The following components are flow rate producers:
- Boiler with inbuilt pump
- Hot water outlet (in which case a direct connection to the cold water outlet may be thought of to close the fluid loop)
So as to obtain defined conditions in all pipings across the hydraulic system flow rate producers should be carefully selected. In a first step Polysun analyses before each simulation the piping and the use of flow rate producers. If these have not been consistently selected the system will need to be reviewed paying particular attention not to use too many or too few pumps within a single loop.
It may happen that also on very fast computers some systems have very long simulation times. The numeric algorithm of Polysun is optimized for typical solar systems.

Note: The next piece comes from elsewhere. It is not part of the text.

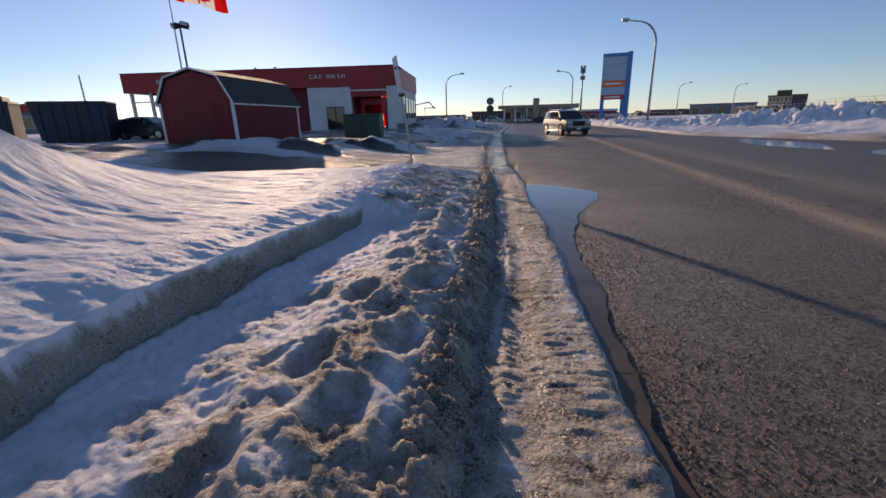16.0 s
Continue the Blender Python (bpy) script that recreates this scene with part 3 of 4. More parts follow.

A very slow simulation occurs in particular when some parameters have extreme values. For example, if a pump is under- or over-dimensioned, the consequence would be a slow simulation.

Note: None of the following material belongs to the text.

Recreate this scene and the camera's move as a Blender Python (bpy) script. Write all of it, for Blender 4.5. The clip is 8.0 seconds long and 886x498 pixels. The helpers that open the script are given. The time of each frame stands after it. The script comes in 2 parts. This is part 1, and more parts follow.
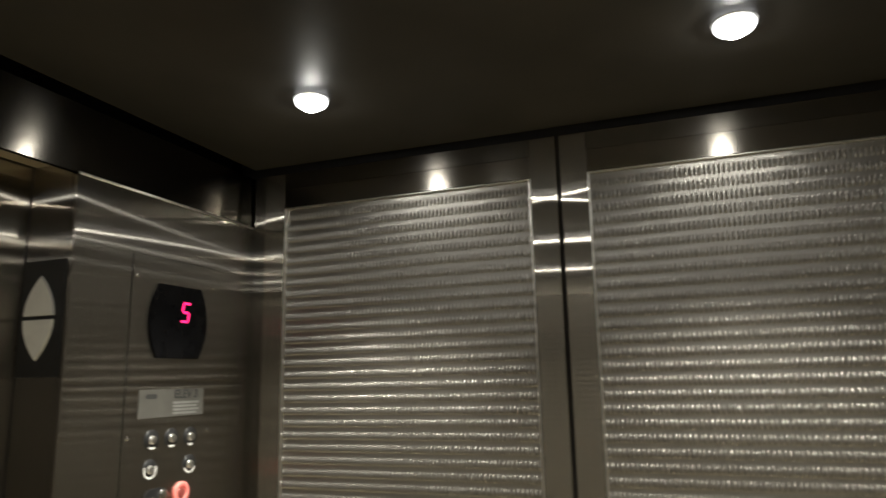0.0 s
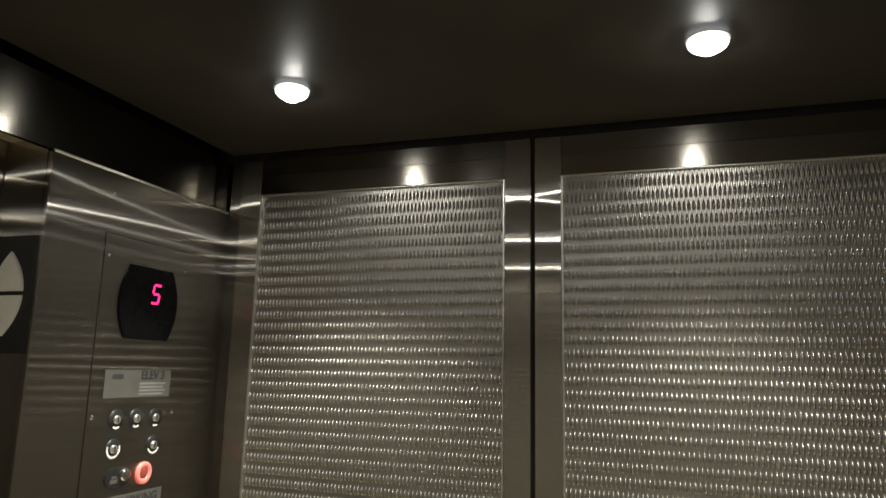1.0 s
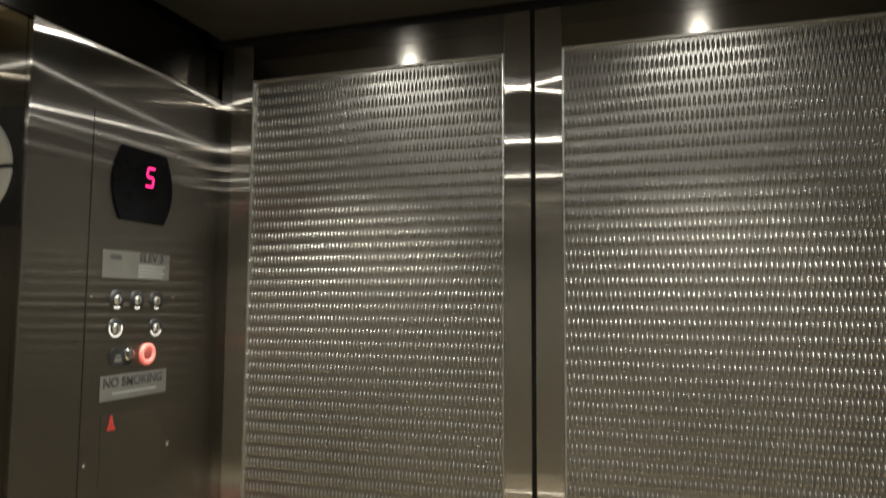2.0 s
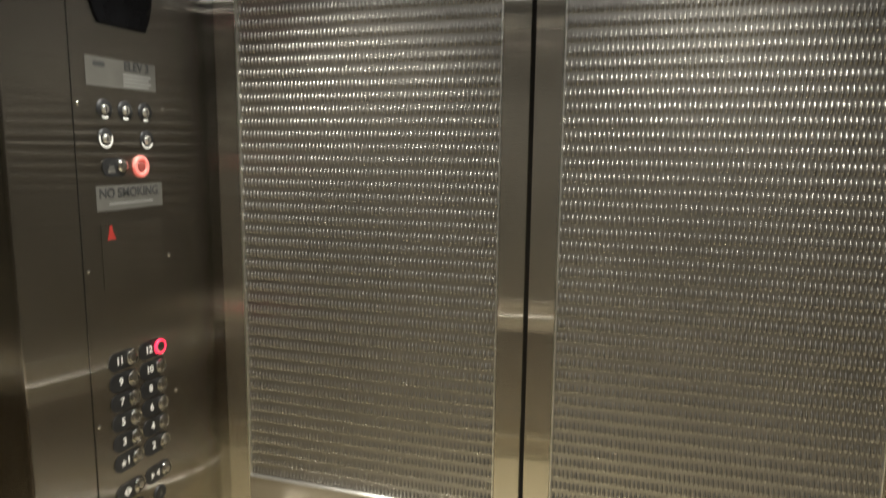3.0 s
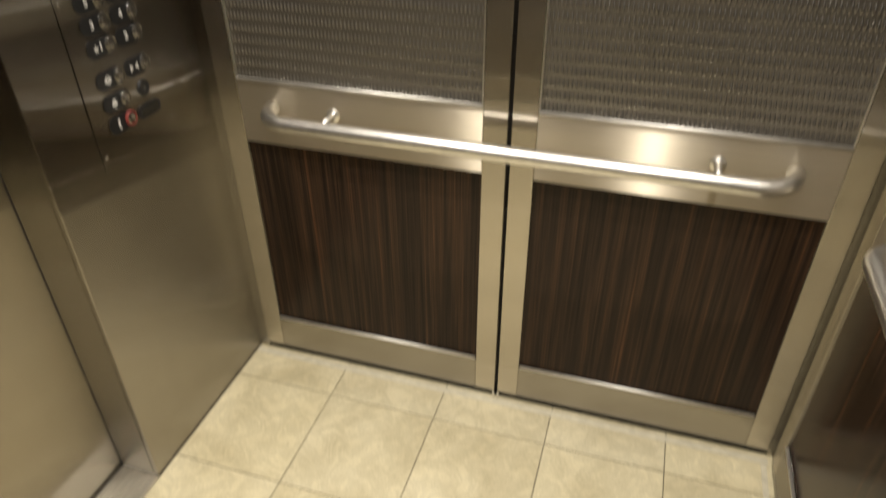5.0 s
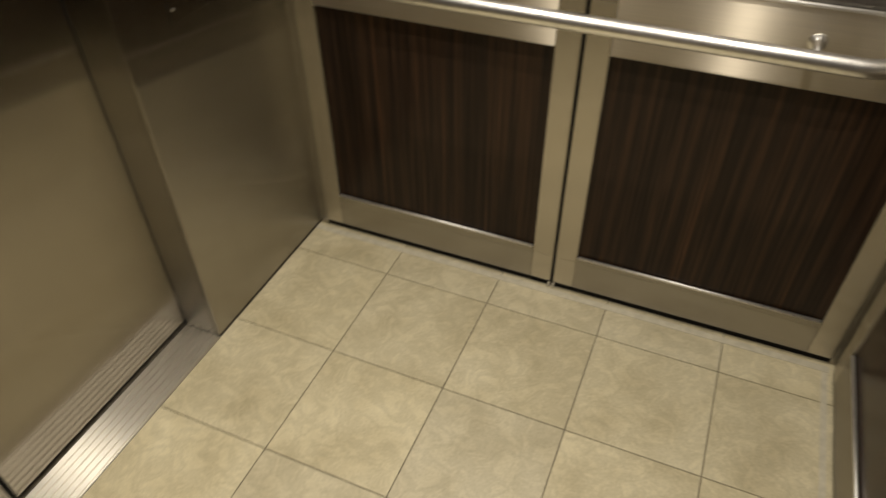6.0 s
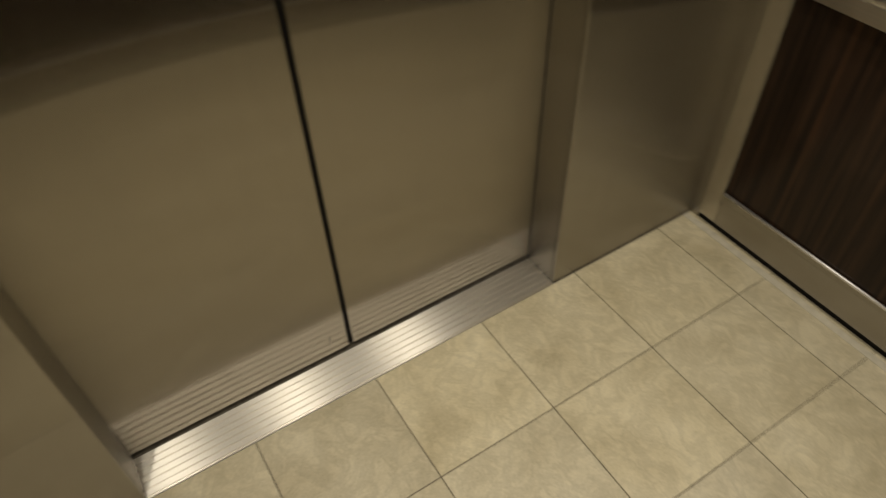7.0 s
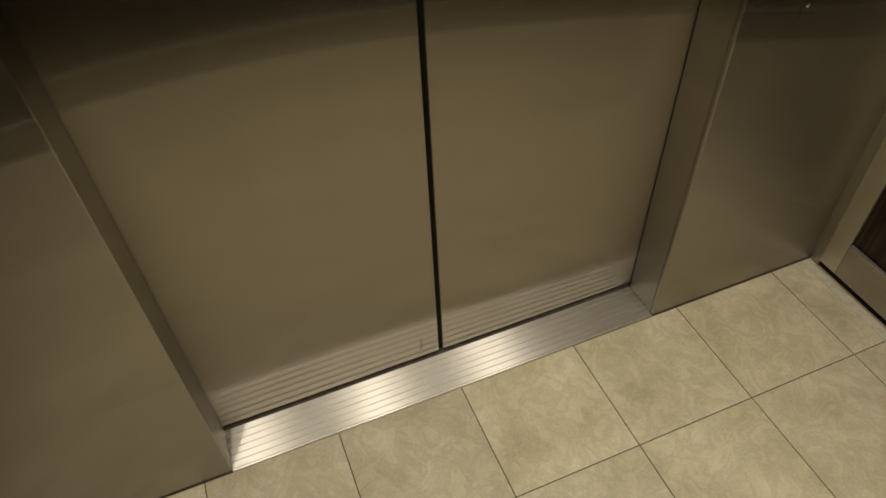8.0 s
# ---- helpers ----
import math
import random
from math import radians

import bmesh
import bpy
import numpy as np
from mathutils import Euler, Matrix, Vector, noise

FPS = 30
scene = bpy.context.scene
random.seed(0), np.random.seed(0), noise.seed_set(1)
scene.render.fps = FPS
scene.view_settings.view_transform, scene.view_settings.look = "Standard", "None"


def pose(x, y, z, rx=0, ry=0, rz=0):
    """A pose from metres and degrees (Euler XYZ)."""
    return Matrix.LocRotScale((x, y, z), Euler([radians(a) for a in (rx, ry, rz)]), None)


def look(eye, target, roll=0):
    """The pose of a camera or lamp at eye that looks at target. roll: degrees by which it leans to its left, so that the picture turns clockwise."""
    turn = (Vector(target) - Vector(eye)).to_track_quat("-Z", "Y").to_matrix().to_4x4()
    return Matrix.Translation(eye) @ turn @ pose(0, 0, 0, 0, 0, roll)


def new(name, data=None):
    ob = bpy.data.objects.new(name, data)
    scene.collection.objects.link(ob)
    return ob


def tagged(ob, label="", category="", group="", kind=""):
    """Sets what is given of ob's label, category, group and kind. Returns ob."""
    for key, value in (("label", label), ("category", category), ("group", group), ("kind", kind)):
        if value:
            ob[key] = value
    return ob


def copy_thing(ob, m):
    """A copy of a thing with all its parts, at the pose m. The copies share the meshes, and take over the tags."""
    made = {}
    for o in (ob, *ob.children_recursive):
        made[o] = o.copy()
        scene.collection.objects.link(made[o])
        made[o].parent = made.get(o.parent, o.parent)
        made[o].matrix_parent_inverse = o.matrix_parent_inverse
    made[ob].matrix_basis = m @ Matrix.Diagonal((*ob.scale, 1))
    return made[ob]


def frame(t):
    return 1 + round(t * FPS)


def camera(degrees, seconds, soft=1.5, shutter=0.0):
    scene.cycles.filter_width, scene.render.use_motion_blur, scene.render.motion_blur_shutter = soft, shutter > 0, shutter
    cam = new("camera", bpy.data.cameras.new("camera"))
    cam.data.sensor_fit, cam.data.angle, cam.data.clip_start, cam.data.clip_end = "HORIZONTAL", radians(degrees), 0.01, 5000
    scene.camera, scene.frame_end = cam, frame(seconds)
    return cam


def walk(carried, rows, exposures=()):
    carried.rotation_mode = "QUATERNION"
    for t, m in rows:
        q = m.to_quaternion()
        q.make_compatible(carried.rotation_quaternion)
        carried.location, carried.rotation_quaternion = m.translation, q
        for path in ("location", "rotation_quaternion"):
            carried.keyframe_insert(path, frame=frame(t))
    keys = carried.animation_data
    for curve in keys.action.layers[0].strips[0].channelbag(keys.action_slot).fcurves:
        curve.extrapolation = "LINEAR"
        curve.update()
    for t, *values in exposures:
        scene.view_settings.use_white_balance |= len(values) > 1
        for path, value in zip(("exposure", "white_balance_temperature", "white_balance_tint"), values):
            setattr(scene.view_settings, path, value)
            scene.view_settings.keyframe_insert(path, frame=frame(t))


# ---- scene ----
cam = camera(65.7, 8.0, shutter=0.5)
EXPOSURE = [(0.0, 0.35, 6000, 9), (1.0, 0.36, 5950, 8), (1.7, 0.4, 5900, 9), (3.0, 0.4, 5850, 10), (3.5, 0.43, 5800, 10), (4.0, 0.17, 5950, 13), (4.5, -0.06, 6100, 14), (5.2, -0.28, 6150, 15), (6.5, -1.28, 6350, 15), (8.0, -1.33, 6300, 15)]
PATH = [
    (0, (0.985, -1.355, 1.803), (0.306, 0.488, 2.178), -1.2),
    (0.1, (0.997, -1.358, 1.805), (0.342, 0.495, 2.176), -0.6),
    (0.2, (1.002, -1.365, 1.808), (0.362, 0.495, 2.172), -0.2),
    (0.3, (1.001, -1.37, 1.81), (0.374, 0.494, 2.169), 0.1),
    (0.5, (1.009, -1.372, 1.813), (0.377, 0.492, 2.169), 0.6),
    (1, (1.0, -1.373, 1.807), (0.384, 0.496, 2.158), 1.3),
    (1.5, (1.012, -1.357, 1.777), (0.377, 0.522, 2.038), 1.0),
    (1.7, (0.997, -1.346, 1.74), (0.375, 0.54, 1.978), 0.4),
    (3, (0.986, -1.333, 1.642), (0.391, 0.553, 1.346), 0.6),
    (3.5, (0.996, -1.324, 1.593), (0.399, 0.525, 1.118), -0.0),
    (4, (0.996, -1.323, 1.554), (0.416, 0.467, 0.876), -0.3),
    (4.5, (0.992, -1.322, 1.51), (0.45, 0.397, 0.642), -0.3),
    (5, (1.005, -1.328, 1.438), (0.515, 0.241, 0.3), -0.4),
    (5.2, (1.019, -1.333, 1.41), (0.534, 0.173, 0.187), -0.5),
    (6.3, (0.985, -1.354, 1.353), (0.233, -0.142, -0.049), -0.9),
    (6.5, (0.94, -1.331, 1.394), (0.01, -0.301, -0.047), -2.5),
    (7, (0.872, -1.353, 1.397), (-0.313, -0.652, -0.054), -2.3),
    (7.5, (0.843, -1.366, 1.41), (-0.424, -0.821, -0.039), -1.8),
    (8, (0.836, -1.375, 1.415), (-0.466, -0.897, -0.027), -2.8),
]
walk(cam, [(t, look(eye, target, roll)) for t, eye, target, roll in PATH],
     exposures=EXPOSURE)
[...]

Solution: begin with an existing template and don´t change too many values at the same time.
It’s a matter here of a deliberately allowed rounding error. The reference amount will be tapped with the design flow rate and a variable duration. For this purposes time units will be measure in seconds and always rounded up to whole seconds.
It may happen that the energy produced by the solar collectors and the auxiliary heating is insufficient to meet the energy demand of the planned system. In such cases, the temperatures of the domestic hot water and the building are different from the nominal values that were set in the project. Polysun marks these systems in the graphs and reports with the message «Energy demand not met».
To meet the demand, the energy consumer must be supplied with more solar thermal energy or auxiliary energy. In some cases, it is possible to obtain it by increasing the collector area or the power of non-solar auxiliary heating. However, the message «Energy demand not met» often means that the energy use is inefficient and the project must be revised.
The hot water withdrawal of a simulation will be defined through the following parameter:
- Nominal flow rate (for example 360 l/h)
- Daily profile (for example maximum daily peaks, that is for the 24 hours of the day in %: 0, 0, 0, 2.3, 2.3, 2.3, 2.3, 8, 8, 8, 2.3, 2.3, 8, 8, 8, 2.3, 2.3, 8, 8, 8, 2.4, 2.4, 2.4, 2.4)
- Daily hot water demand for single months (for example always 200 l/day from January to December)
In Polysun the amount of hot water that will be obtained during a given hour will always be determined at the beginning of such hour (for example 8% of the daily demand of 200 l, that is 16 litres, will be obtained in the morning between 8:00 and 9:00). In the Polysun simulation reference will always be made at the beginning of an hour to the total amount of hot water for such hour together with the nominal flow rate (in the above example 16 litres will be obtained with 360 litres/h that is water will be drawn for 2.66 minutes.
In the variant results display the user will be able to view the different solar fractions: Sfi (input-oriented), Sfn (net) and Sfg (gross). These refer to different limits of the system.
Under energy demand the monthly energy demand will be listed in kWh. Since not all months have the same number of days monthly variations may be observed (for example February/March = 28/31).